= Franz Xaver Reimspieß =

Austrian engineer (1900–1979)

Franz Xaver Reimspieß (1900-1979) was an Austrian engineer. He was born in Wiener Neustadt in Austria.

In 1915 he began his training as an engineering draughtsman with Austro-Daimler. At the end of the 1920s, after completing his engineering studies, he designed the Daimler armoured car.
Franz Xaver Reimspieß was remarkable for his precise work and his wealth of ideas. In 1934 he joined the Porsche construction office and developed the air-cooled opposed four-cylinder engine for the Volkswagen basing his design on Kales’s opposed four-cylinder engine for the NSU prototype. For the Auto Union P racing car Reimspiess designed new brakes and altered the rear axle to shaft suspension.

During the war Reimspieß was chief designer at the tank development centre within the Nibelungen plant at St Valentin.
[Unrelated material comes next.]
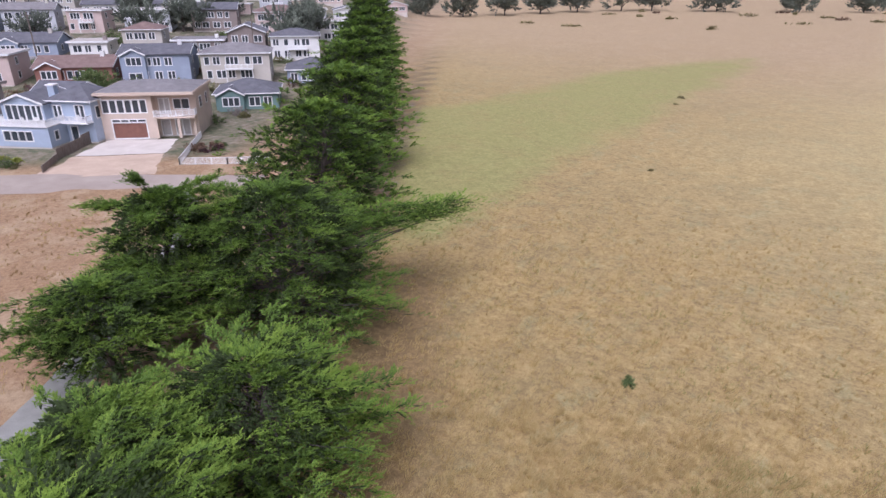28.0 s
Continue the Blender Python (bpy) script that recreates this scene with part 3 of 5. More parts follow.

Thus the plans for the German 'Tiger' tank originated from Reimspieß.
Then at Porsche he was in charge of undercarriage design, a position which he held until his retirement in 1966.

At Porsche Reimspieß patented around ten inventions for the independent wheel-suspension system and for engines. His most famous patent applications were related to his inventions for the Volkswagen engine.

It is claimed that Reimspieß designed the Volkswagen logo and received a one-off payment of one hundred Reichsmark for his design. However, competing claims assert that the logo was created by graphic designer Nikolai Borg or the German artist Martin Freyer.